Questions to Ask Before Final Approval
| Question | Why It Matters |
|---|---|
| Has the machine handled butter or similar paste products before? | Proves practical application experience |
| What is the real output under my pack size and formula? | Avoids unrealistic speed expectations |
| Can the filling system maintain consistency at my operating temperature? | Critical for accuracy and seal cleanliness |
| How long does cleaning and size changeover take? | Directly affects uptime and labor cost |
| Can it connect with coding, cartoning, or case packing equipment? | Important for future automation expansion |
Best Automatic Packaging Solution for Different Butter Businesses
For Foodservice Portion Packs
Choose a high-precision sachet or small cup filling system with clean sealing, fast changeover, and reliable date coding.
For Retail Butter Blocks
Choose a wrapping or block packaging machine built for consistent shape handling, attractive pack finish, and efficient downstream cartoning.

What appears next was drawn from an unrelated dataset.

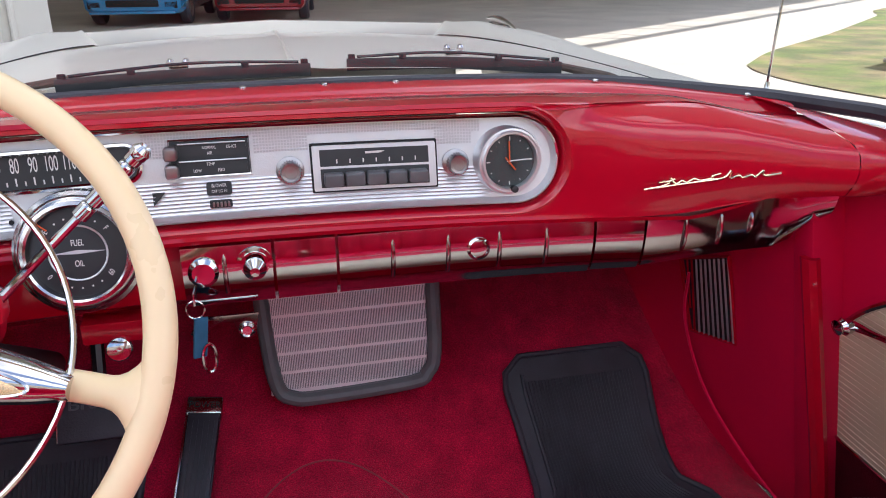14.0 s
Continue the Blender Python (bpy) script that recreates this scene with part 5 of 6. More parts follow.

For Premium or Flavored Butter Products
Choose a flexible pouch or tub filling system that supports multiple recipes, smaller batches, and premium branding formats.
For Large Dairy Factories
Choose a fully integrated automatic line with feeding, filling, sealing, coding, checkweighing, cartoning, and end-of-line handling to maximize overall equipment efficiency.
Final Buying Insight
The best butter packing machine is the one that fits your product characteristics, packaging format, hygiene standard, and expansion plan. A strong automatic packaging solution should not only pack butter quickly, but also deliver stable seals, accurate weights, easy cleaning, and smooth line integration.
If you evaluate machine type, product flow behavior, pack style, material compatibility, and supplier support carefully, you will be in a much better position to invest in equipment that improves both efficiency and product quality over the long term.